I started off by saying qops were effectively instructions for an imaginary 
machine. translate-all.c rearranges them so they match up very closely with 
the instructions available on the host. Once this has been done turning them 
into binary code is relatively simple.

> > There is also mechanisms for implementing floating point and 64-bit
> > arithmetic even if the target doesn't support this natively. The target
> > code doesn't need to worry about this, it just generates 64-bit/fp qops
> > and they will be decomposed as neccessary.
>
> The implementation calls the appropriate host functions to handle the
> floating point, using soft-float if necessary?  (Under the old dyngen thing
> outputting blocks of gcc-produced code, I could understand how that works. 
> But if you're outputting assembly directly...  I'm back in the "totally
> lost" aread again, I think.)

Err, sort of. There's a couple of different layers.

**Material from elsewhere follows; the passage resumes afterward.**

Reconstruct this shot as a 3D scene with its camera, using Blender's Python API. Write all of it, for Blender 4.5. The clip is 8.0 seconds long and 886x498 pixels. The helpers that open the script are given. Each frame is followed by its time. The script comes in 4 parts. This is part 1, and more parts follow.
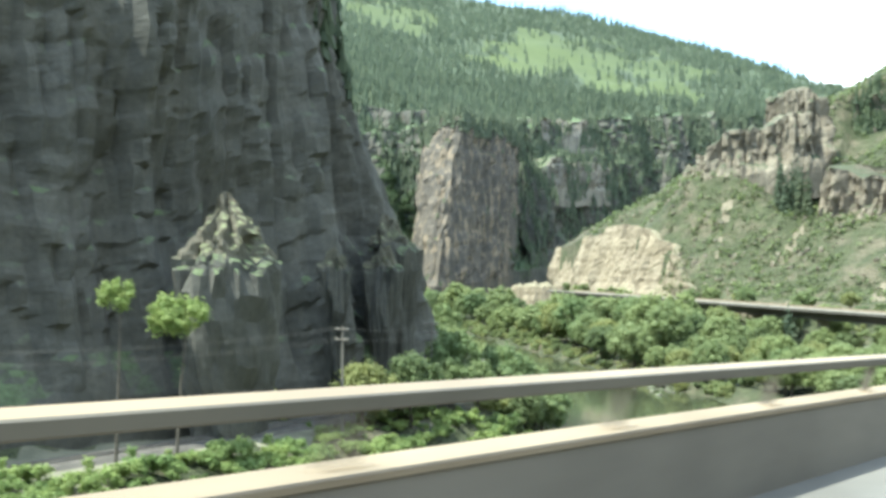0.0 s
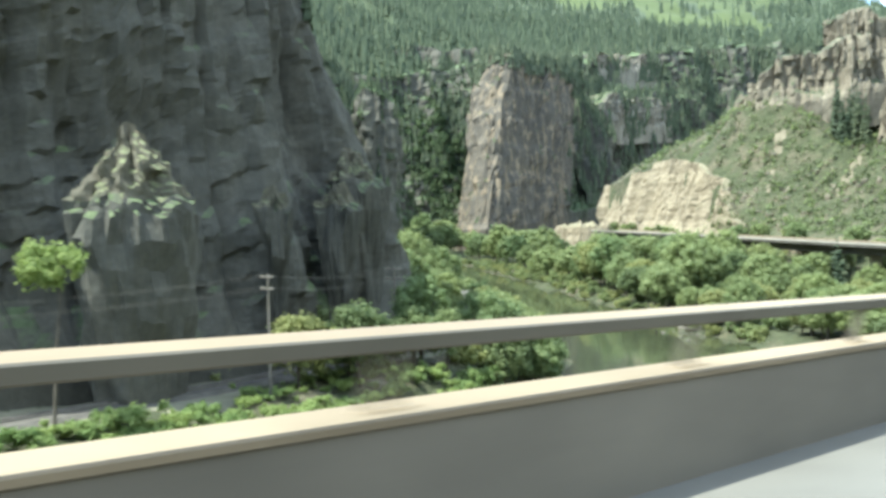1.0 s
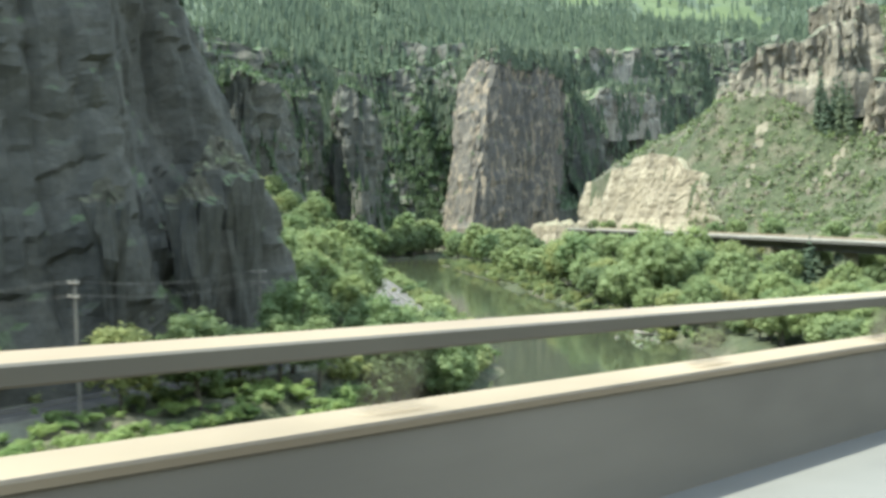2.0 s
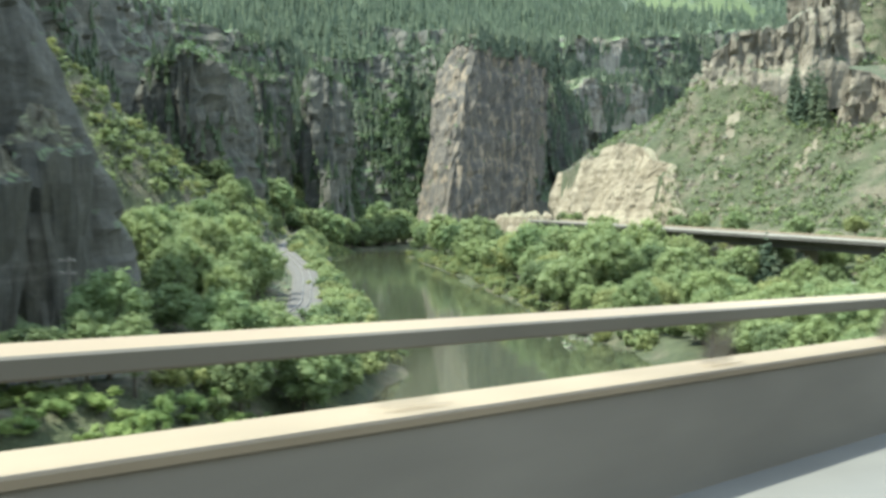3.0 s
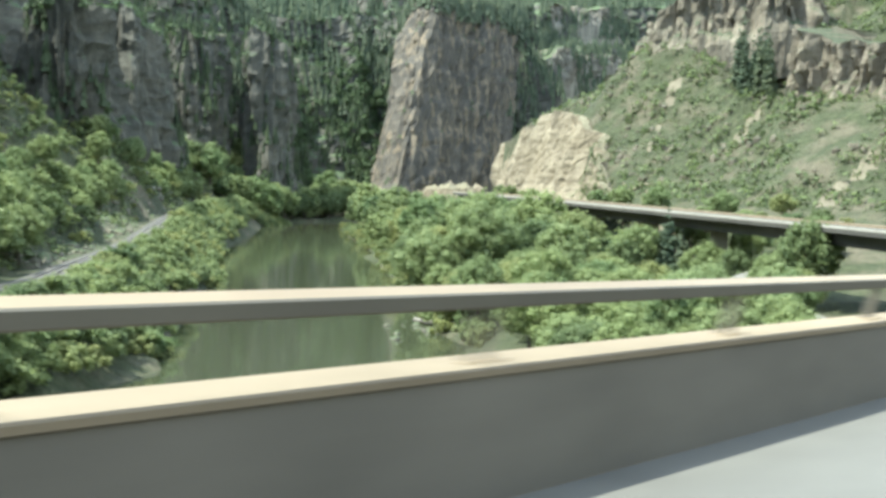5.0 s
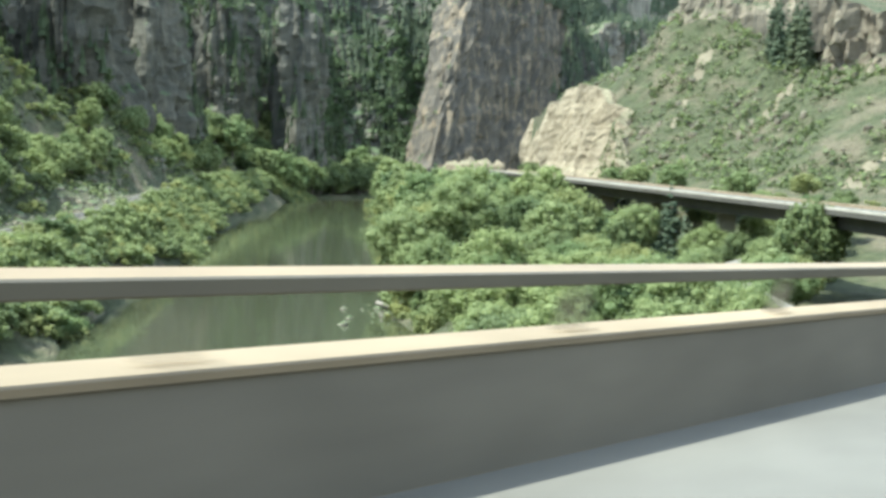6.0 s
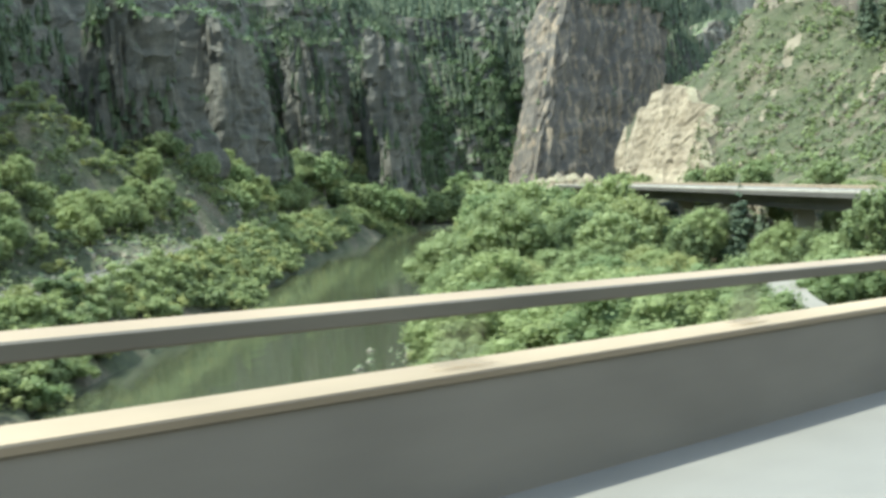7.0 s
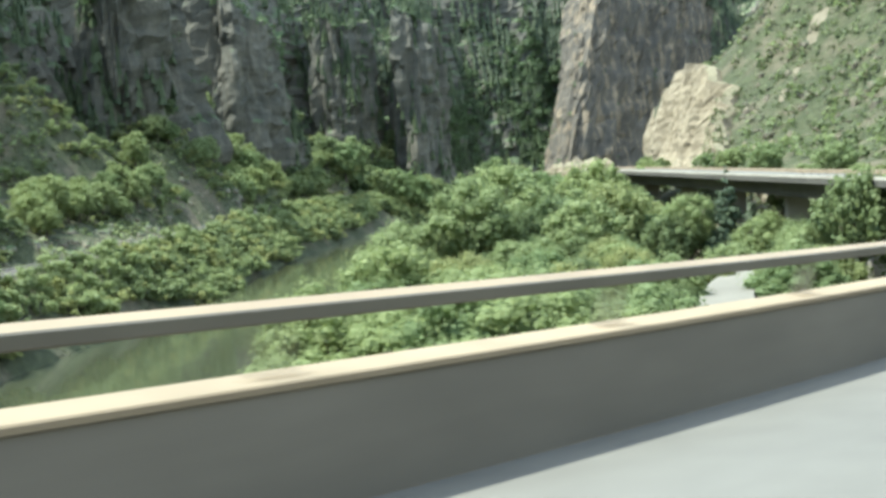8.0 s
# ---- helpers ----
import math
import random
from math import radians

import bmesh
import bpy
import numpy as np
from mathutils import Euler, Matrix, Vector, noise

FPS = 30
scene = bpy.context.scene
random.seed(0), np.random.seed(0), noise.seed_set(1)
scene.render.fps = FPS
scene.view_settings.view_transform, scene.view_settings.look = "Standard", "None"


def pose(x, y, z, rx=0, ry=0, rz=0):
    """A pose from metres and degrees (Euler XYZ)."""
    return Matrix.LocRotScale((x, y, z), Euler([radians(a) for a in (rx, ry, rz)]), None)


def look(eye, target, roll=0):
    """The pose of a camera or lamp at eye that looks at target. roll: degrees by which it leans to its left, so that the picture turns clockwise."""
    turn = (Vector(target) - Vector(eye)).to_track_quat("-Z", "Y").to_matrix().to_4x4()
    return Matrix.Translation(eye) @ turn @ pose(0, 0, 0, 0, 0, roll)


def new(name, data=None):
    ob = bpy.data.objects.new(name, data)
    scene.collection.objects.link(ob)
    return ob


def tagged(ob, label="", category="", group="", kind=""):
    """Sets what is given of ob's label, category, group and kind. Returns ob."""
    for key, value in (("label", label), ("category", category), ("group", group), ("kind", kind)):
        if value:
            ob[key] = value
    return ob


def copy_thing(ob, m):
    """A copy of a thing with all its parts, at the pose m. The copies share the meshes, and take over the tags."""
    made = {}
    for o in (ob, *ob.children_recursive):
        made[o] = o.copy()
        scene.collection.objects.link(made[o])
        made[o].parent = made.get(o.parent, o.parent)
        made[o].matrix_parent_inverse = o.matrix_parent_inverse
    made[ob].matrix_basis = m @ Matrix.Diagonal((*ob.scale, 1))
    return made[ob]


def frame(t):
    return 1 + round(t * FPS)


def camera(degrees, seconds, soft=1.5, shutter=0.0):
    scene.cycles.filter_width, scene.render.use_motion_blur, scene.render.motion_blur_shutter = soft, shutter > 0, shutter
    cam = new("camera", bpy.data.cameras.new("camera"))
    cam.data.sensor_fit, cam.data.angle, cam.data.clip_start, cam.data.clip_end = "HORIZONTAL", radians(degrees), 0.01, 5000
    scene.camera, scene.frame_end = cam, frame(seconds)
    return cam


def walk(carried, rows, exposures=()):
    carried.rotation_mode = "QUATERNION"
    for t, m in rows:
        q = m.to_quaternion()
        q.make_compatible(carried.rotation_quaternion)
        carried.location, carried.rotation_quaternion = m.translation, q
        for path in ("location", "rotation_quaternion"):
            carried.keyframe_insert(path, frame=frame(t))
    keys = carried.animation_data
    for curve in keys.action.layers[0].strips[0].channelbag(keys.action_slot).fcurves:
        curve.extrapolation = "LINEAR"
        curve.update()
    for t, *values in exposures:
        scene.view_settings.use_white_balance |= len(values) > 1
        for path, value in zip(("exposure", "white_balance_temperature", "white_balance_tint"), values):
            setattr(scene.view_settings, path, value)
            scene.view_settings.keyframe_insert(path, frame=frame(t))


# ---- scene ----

# ============ camera and its drive ============
cam = camera(39.8, 8.0, soft=3.3, shutter=0.5)
ROWS = [
    (0.0, 0.08, -0.66, 1.48, 90.46, 0.0, -0.01),
    (0.5, 7.51, 9.96, 0.85, 89.4, -0.38, 1.82),
    (1.0, 14.99, 20.53, 0.21, 87.89, 1.32, 3.49),
    (1.5, 22.49, 31.04, -0.43, 87.97, 1.79, 3.97),
    (3.0, 44.95, 62.29, -2.29, 87.51, 0.86, 4.1),
    (3.5, 52.33, 72.63, -2.92, 87.29, -0.19, 3.81),
    (4.0, 59.63, 82.93, -3.57, 87.34, 0.36, 4.08),
    (4.5, 66.82, 93.21, -4.22, 87.03, -0.15, 3.98),
    (6.0, 87.5, 123.9, -6.11, 85.38, -1.44, 7.56),
    (6.5, 94.02, 134.1, -6.75, 85.74, 0.3, 10.96),
    (7.0, 100.32, 144.29, -7.38, 86.67, 3.81, 13.73),
    (7.5, 106.37, 154.47, -8.00, 86.77, 2.74, 15.11),
    (8.0, 112.15, 164.66, -8.62, 86.19, 3.88, 16.75),
]
walk(cam, [(t, pose(x, y, z, rx, ry, rz)) for t, x, y, z, rx, ry, rz in ROWS], [(0.0, 1.95, 6120, -3.5), (1.5, 1.9, 6120, -3.5), (3.0, 1.83, 6120, -3.5), (8.0, 1.83, 6120, -3.5)])

# ============ light ============
SUN_ELEVATION, SUN_AZIMUTH = 63.0, -106.0        # azimuth: degrees clockwise from +y
world = bpy.data.worlds.new("sky")
scene.world = world
world.use_nodes = True
wn, wl = world.node_tree.nodes, world.node_tree.links
bg = wn["Background"]
sky = wn.new("ShaderNodeTexSky")
sky.sky_type, sky.sun_disc = "NISHITA", False
sky.sun_elevation, sky.sun_rotation = radians(SUN_ELEVATION), radians(SUN_AZIMUTH)
sky.altitude, sky.dust_density = 1800, 0.3
co = wn.new("ShaderNodeTexCoord")
cl = wn.new("ShaderNodeTexNoise")
cl.inputs["Scale"].default_value, cl.inputs["Detail"].default_value = 2.2, 6
cm = wn.new("ShaderNodeMapping")
cm.inputs["Location"].default_value = (1.35, 0.6, 0.2)
cm.inputs["Scale"].default_value = (1, 1, 2.5)
cr = wn.new("ShaderNodeValToRGB")
cr.color_ramp.elements[0].position, cr.color_ramp.elements[1].position = 0.43, 0.6
mx = wn.new("ShaderNodeMix")
mx.data_type = "RGBA"
mx.inputs["B"].default_value = (7.5, 7.8, 8.2, 1)
wl.new(co.outputs["Generated"], cm.inputs["Vector"])
wl.new(cm.outputs["Vector"], cl.inputs["Vector"])
sx = wn.new("ShaderNodeSeparateXYZ")
wl.new(co.outputs["Generated"], sx.inputs["Vector"])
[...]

In translate.c you'll do something like

  tmp = gen_new_qreg(QMODE_F32);
  gen_op_addf32(tmp, QREG_FOO, QREG_BAR).

If the host implements the floating point qops 'natively' then this will work 
exactly the same as the integer qops and end up as host floating point 
instructions. Currently this is not implemented for any hosts.

If native host FP is not available qemu will include appropriate bits so that 
after macro expansion and inlining you end up with:

  tmp = gen_new_qreg(QMODE_I32);
  gen_op_helper(HELPER_addf32, tmp, QREG_FOO, QREG_BAR).

and the addf32 helper does the floating point addition using the "softfloat" 
library. The qemu softfloat library implementation may actually use hardware 
floating point rather than doing everything manually.

Likewise if the host doesn't have 64-bit operations gen_op_and64 will actually 
expand to a pair of and32 operations.